While renovating the motel, Alex sees Mrs. Bates in her bedroom window, and sees the corpse of her late husband Jake from the same window, supporting the idea that the property is haunted. After Alex tells Willie that he owes his first loan payment of $10,000 the day after the motel opens, Willie becomes suspicious and with the help of Henry reveals that the haunting was a prank and the ghost was the bank manager, Tom Fuller. Fuller had approved a loan with predatory terms with Alex and was trying to sabotage the motel by trying to scare him away. Tom is then forced to help Alex and the others by negotiating friendlier payment terms for the loan or face prison for fraud. The motel is soon finished with the renovation.

Meanwhile, not all ghost stories turn out to be hoaxes as Barbara Peters books a room in Alex's motel for the night, planning suicide because she was getting older, and had been through three divorces without children. Barbara meets a teenage girl, Sally, who invites Barbara to dance at an after prom party in the motel with her and her teenage friends, including Tony Scotti, though Barbara felt uncomfortable hanging with young kids. It is then revealed that Barbara's real name is also Sally, and that the teenage girl who took her own life 25 years ago is a ghost along with Tony, and other teens who also committed suicide. She tells “Barbara” that she has a life worth living for, then leaves with the rest of the group. “Barbara” leaves the motel the next day, planning to live her life to the fullest.

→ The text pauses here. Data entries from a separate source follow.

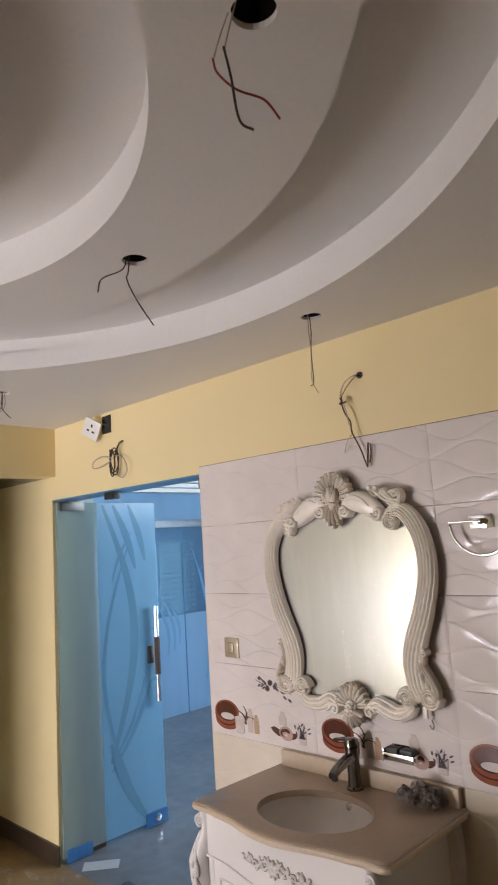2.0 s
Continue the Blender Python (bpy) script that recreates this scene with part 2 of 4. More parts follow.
def box(bm, lo, hi, bevel=0.0, mi=0):
    vs = [bm.verts.new((x, y, z)) for x in (lo[0], hi[0]) for y in (lo[1], hi[1]) for z in (lo[2], hi[2])]
    fs = [bm.faces.new([vs[i] for i in q]) for q in ((0, 1, 3, 2), (4, 6, 7, 5), (0, 4, 5, 1), (2, 3, 7, 6), (0, 2, 6, 4), (1, 5, 7, 3))]
    for f in fs:
        f.material_index = mi
    if bevel:
        es = list({e for f in fs for e in f.edges})
        bmesh.ops.bevel(bm, geom=es, offset=bevel, segments=2, profile=0.6, affect="EDGES")
    return bm


def boxes(*lohi, bevel=0.0):
    bm = bmesh.new()
    for lo, hi in lohi:
        box(bm, lo, hi, bevel)
    return bm


def smooth_path(pts, n=10):
    """Catmull-Rom through the given points."""
    P = [Vector(p) for p in pts]
    P = [P[0] * 2 - P[1]] + P + [P[-1] * 2 - P[-2]]
    out = []
    for i in range(1, len(P) - 2):
        a, b, c, d = P[i - 1:i + 3]
        for k in range(n):
            t = k / n
            out.append(0.5 * (2 * b + (c - a) * t + (2 * a - 5 * b + 4 * c - d) * t * t + (3 * b - a - 3 * c + d) * t ** 3))
    out.append(P[-2].copy())
    return out


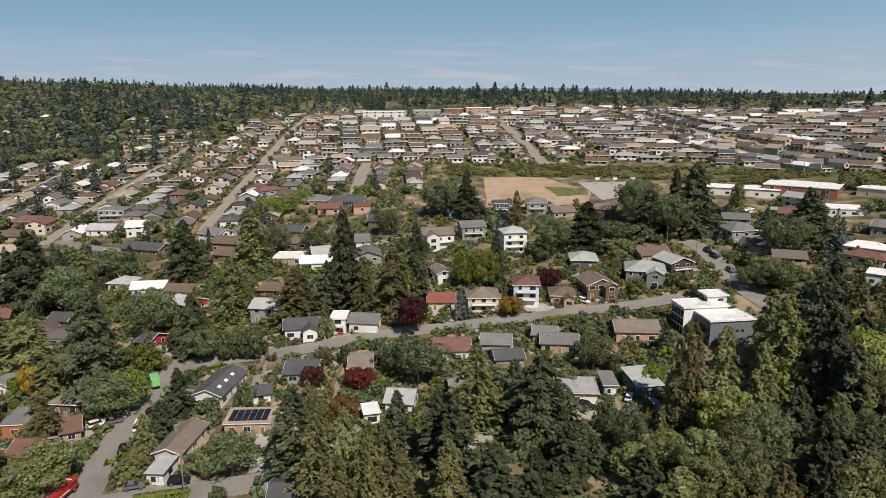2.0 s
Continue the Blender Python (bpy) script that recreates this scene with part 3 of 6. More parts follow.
def house(x, y, turn, w, d, h, roof="gable", along="x", rise=0, walls="white", top="grey", floor=None, name="house", label="", extras="", group="", wm=None, tm=None, simple=False, seed=0):
    """A house as a thing: walls, roof, fascia, windows with panes, door, chimney or whatever is named in extras."""
    g = random.Random(int(x * 13 + y * 7) + seed)
    z = ground(x, y) if floor is None else floor
    base = new(name)
    base.matrix_world = pose(x, y, z, 0, 0, turn)
    rise = rise or {"gable": (d if along == "x" else w) * 0.2, "hip": min(w, d) * 0.22, "shed": d * 0.12}.get(roof, 0)
    storeys = max(1, round(h / 3.0))
    words = {1: "single-storey", 2: "two-storey", 3: "three-storey"}.get(storeys, "tall")
    tagged(base, label or f"{walls} {words} house with {'an' if roof == 'x' else 'a'} {top} {roof if roof != 'shed' else 'mono-pitch'} roof", "house" if name == "house" else name.replace("_", " "), group)
    wall = part("wall", wall_mesh(roof, w, d, h, rise, along, 3.0), wm or WM[walls], base)
    o = 0.35 if roof == "flat" else 0.6
    part("roof", roof_mesh(roof, w, d, h, rise, o, along), tm or RM[top], base)
    trim = M["trim"] if walls not in ("white",) or g.random() < 0.6 else M["dark_trim"]
    if not simple and roof in ("flat", "shed", "hip"):
        bm = bmesh.new()
        X, Y = w / 2 + o + 0.02, d / 2 + o + 0.02
        hb = h if roof == "shed" else None
        box(bm, -X, -Y, h - 0.06, X, -Y + 0.1, h + 0.2)
        if roof != "shed":
            box(bm, -X, Y - 0.1, h - 0.06, X, Y, h + 0.2)
            box(bm, -X, -Y + 0.1, h - 0.06, -X + 0.1, Y - 0.1, h + 0.2)
            box(bm, X - 0.1, -Y + 0.1, h - 0.06, X, Y - 0.1, h + 0.2)
        part("fascia", bm, trim, base)
    sides = ((0, -d / 2, 0, w), (w / 2, 0, 90, d), (0, d / 2, 180, w), (-w / 2, 0, -90, d))
    for si, (sx, sy, a, length) in enumerate(sides):
        # blank backs: the sides that face the hill behind carry no windows
        out = radians(turn + a - 90)
        wx_, wy_ = x + sx * math.cos(radians(turn)) - sy * math.sin(radians(turn)), y + sx * math.sin(radians(turn)) + sy * math.cos(radians(turn))
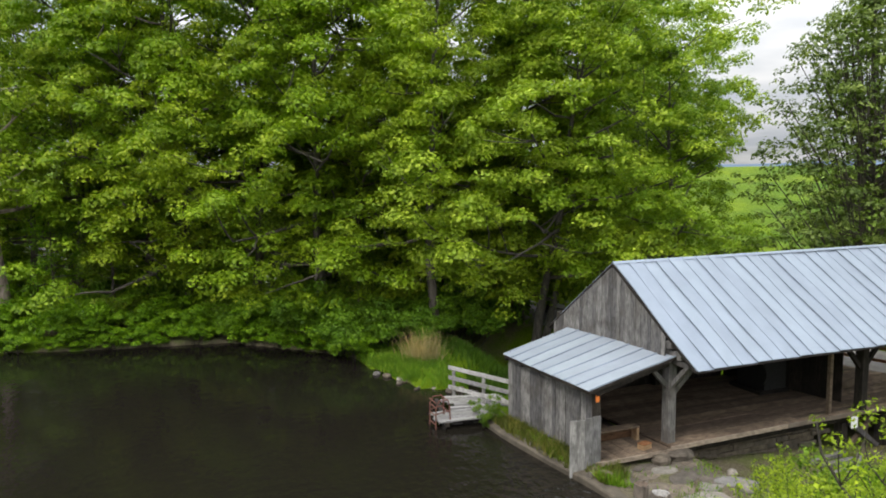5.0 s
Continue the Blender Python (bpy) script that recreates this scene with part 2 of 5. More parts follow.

Alex looks at the screen telling viewers: "If you ever need a room, come on by. I can't say for sure what you'll find, but that is what makes the world go around".

== Production ==
Bates Motel was created as a pilot episode for an anthology TV series that would focus on Alex and the various people who would check into the titular motel. Bud Cort and Lori Petty were brought on to portray two of the central characters. The script was written by Richard Rothstein, who also served as producer and director.

==Release==
Bates Motel premiered on NBC in the United States in July 1987. It was later released to home video; Universal released it twice to DVD, once as part of its Vault Series and again (alongside Psycho II, Psycho III and Psycho IV: The Beginning) as part of its "4-Movie Midnight Marathon Pack" , in 2013 and 2014, respectively.

== Reception ==
Bates Motel has received criticism for straying too far from the source material of its predecessors. Chris Coffel of Bloody Disgusting reviewed the film as part of a retrospective on the Psycho films, stating "Bates Motel is definitely not a good movie. Not in the slightest bit, however, I can’t deny that it wasn’t fascinating. I was very much entertained while watching this. I cannot understand how anyone came up with this movie or how anyone signed off on it."